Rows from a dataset
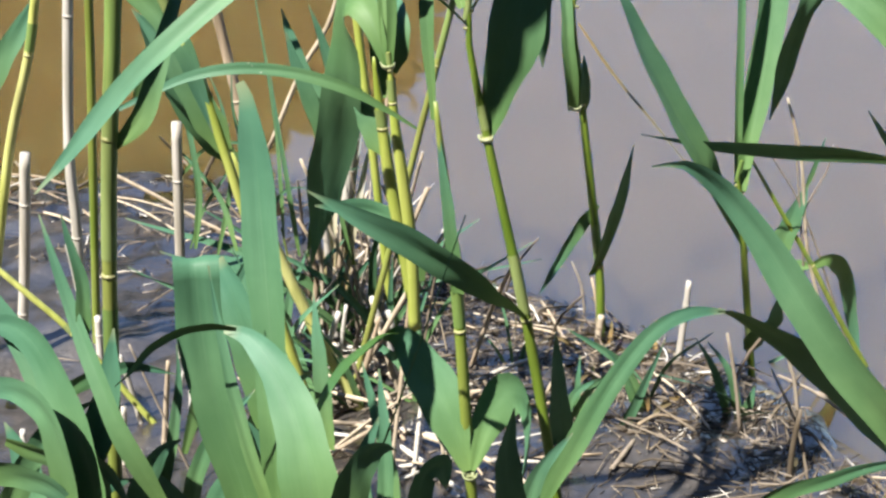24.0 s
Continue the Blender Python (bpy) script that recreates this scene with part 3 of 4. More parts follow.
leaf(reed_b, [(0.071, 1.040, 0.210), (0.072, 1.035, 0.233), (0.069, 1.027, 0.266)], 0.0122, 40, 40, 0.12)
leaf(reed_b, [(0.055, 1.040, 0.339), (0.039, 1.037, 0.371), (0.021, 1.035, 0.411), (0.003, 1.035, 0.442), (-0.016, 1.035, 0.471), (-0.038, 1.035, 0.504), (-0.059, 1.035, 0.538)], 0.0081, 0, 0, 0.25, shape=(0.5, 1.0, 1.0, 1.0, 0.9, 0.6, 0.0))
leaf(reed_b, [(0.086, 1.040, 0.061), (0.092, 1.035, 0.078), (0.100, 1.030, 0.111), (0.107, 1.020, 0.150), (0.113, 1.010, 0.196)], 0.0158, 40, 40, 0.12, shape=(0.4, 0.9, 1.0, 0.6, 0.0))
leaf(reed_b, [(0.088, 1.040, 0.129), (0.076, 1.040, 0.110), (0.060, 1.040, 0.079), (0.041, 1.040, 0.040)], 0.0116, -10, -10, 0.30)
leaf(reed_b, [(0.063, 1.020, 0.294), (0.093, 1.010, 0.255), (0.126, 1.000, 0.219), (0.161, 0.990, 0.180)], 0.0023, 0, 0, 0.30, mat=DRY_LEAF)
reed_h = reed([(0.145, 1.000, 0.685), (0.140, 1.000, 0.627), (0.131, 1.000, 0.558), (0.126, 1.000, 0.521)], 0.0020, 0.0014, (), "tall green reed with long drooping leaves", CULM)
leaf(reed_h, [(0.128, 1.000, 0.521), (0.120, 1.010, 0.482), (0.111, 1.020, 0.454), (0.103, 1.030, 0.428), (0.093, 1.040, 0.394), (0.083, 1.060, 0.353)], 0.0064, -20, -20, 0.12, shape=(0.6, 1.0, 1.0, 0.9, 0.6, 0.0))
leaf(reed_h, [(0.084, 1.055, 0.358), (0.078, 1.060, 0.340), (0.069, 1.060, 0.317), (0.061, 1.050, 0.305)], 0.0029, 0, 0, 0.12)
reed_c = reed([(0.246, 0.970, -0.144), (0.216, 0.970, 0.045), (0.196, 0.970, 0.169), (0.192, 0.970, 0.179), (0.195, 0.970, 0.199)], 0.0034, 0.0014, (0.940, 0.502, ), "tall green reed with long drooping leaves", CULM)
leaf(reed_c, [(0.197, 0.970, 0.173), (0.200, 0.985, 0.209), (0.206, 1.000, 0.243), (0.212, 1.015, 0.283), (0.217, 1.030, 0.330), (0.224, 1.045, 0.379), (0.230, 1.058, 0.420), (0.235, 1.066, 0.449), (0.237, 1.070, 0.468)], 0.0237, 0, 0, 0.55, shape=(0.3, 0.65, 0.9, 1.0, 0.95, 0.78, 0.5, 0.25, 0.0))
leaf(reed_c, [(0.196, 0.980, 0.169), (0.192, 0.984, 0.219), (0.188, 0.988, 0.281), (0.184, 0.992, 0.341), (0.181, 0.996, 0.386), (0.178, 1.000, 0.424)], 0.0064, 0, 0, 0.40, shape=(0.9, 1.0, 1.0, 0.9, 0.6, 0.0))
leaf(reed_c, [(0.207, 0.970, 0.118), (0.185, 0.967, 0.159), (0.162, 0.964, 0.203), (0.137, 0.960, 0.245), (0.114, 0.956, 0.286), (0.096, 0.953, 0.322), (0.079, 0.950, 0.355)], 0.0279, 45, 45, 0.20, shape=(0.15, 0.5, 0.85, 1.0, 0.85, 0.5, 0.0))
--
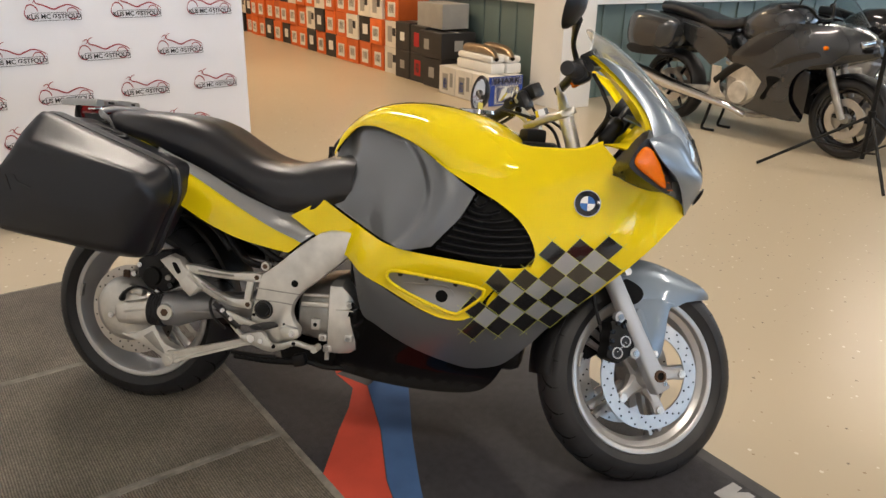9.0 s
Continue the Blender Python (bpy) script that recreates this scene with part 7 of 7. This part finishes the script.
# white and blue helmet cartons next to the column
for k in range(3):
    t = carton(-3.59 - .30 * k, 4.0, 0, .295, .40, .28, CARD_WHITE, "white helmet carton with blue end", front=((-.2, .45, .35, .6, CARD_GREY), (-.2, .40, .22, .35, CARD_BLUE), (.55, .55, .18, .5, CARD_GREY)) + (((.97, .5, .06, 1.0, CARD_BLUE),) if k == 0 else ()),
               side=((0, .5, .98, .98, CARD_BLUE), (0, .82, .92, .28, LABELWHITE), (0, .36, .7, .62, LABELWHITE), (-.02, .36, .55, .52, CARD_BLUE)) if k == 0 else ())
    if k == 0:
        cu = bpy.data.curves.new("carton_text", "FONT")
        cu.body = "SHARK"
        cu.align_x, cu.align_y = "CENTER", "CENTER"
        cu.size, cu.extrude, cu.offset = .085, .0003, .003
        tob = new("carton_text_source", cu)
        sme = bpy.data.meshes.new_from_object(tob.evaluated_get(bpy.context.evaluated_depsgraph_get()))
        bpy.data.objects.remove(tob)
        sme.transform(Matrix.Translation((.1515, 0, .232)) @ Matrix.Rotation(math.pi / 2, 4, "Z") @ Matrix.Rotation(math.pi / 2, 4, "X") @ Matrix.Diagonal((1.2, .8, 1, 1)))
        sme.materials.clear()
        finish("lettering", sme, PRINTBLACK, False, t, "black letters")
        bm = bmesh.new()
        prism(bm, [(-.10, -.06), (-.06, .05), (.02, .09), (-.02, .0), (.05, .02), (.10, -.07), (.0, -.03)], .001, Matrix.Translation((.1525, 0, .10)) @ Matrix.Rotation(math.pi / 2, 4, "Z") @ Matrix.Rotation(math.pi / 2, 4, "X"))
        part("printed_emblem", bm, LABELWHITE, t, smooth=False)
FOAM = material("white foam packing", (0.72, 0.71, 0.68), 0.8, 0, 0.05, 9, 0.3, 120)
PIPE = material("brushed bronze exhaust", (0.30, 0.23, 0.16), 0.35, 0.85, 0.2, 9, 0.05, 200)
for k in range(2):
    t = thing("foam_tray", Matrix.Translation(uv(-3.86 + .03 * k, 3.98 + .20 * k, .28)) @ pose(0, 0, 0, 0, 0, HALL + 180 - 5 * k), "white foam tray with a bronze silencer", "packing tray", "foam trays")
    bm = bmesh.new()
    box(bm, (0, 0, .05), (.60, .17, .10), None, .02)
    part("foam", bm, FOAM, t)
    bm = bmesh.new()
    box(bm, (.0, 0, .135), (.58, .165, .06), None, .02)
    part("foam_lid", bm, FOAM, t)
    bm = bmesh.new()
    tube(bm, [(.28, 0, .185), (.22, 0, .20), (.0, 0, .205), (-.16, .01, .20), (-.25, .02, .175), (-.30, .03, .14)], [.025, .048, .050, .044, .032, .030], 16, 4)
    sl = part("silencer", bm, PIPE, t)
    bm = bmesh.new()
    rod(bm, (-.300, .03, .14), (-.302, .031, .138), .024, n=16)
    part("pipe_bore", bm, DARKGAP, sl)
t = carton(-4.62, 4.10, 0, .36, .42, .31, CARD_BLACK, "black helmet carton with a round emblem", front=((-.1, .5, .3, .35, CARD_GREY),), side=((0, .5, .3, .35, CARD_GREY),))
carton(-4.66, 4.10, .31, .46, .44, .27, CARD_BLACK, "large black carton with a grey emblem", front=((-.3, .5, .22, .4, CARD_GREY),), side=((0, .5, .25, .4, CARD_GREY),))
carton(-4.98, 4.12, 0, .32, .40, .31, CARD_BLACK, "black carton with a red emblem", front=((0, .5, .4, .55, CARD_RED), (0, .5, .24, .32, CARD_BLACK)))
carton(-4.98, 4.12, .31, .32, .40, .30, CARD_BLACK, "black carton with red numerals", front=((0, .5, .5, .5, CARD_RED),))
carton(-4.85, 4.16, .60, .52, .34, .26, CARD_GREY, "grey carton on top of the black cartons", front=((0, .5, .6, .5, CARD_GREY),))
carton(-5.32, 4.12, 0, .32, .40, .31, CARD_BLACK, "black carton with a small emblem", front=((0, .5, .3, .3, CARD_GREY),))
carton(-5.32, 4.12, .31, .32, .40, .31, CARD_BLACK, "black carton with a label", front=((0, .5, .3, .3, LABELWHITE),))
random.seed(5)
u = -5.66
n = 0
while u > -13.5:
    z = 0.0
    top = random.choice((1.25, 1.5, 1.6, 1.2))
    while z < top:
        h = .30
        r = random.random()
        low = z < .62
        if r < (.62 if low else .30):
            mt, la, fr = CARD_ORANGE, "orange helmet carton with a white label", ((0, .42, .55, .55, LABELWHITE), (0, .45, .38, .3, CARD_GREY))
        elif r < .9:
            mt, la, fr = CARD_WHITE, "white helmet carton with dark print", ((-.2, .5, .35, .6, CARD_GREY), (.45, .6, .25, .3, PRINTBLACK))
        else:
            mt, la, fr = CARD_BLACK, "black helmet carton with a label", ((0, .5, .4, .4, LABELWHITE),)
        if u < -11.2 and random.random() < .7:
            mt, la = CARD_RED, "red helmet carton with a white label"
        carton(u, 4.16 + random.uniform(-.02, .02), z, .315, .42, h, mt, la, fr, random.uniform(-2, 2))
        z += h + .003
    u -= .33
* * *
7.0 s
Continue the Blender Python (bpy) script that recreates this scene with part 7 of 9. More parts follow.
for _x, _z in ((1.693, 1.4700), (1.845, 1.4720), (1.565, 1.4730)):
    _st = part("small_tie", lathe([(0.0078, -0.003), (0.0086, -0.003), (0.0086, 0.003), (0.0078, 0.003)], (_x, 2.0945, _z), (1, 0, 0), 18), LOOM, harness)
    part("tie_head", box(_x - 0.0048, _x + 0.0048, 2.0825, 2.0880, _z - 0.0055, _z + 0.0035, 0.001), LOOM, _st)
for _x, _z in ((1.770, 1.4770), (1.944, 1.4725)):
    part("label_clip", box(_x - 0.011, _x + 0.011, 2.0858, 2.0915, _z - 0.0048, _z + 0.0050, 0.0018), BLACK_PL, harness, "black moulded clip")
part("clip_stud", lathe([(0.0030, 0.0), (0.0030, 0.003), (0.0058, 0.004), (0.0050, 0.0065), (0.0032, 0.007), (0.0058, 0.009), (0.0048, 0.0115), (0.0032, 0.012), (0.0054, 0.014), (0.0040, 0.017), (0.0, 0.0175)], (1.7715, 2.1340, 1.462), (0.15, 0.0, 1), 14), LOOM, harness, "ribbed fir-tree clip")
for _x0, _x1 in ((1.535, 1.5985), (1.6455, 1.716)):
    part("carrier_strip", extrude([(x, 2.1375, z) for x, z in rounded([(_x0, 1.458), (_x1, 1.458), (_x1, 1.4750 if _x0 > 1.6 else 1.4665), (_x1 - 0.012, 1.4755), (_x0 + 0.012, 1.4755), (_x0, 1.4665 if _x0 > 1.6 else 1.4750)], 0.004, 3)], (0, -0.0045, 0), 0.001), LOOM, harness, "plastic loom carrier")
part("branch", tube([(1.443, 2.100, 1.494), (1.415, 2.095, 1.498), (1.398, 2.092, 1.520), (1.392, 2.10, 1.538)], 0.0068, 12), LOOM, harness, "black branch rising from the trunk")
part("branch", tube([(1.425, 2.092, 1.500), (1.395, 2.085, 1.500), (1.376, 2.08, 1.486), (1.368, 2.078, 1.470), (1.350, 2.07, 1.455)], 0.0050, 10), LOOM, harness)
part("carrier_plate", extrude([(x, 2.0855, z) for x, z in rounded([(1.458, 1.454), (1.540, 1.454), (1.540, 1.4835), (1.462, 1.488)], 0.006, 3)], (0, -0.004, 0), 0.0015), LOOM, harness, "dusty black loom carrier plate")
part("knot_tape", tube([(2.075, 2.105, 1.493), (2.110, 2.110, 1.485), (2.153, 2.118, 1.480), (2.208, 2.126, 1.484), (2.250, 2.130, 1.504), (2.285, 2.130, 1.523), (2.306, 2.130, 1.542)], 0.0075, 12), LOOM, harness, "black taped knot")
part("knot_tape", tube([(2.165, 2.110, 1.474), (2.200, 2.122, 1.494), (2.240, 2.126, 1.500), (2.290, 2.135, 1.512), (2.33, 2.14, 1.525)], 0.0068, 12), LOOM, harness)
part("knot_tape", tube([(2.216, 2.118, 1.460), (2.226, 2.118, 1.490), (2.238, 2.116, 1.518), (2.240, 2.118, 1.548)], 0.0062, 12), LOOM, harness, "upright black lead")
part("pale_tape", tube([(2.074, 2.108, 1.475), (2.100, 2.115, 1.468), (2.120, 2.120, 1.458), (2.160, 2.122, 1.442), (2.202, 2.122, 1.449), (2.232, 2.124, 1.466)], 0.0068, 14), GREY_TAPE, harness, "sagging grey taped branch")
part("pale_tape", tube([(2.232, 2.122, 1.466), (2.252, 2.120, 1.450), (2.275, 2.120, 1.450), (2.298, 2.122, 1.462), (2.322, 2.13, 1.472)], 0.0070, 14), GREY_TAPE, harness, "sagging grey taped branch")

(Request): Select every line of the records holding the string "follow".

(Output for this task):
Continue the Blender Python (bpy) script that recreates this scene with part 3 of 4. More parts follow.
Continue the Blender Python (bpy) script that recreates this scene with part 7 of 9. More parts follow.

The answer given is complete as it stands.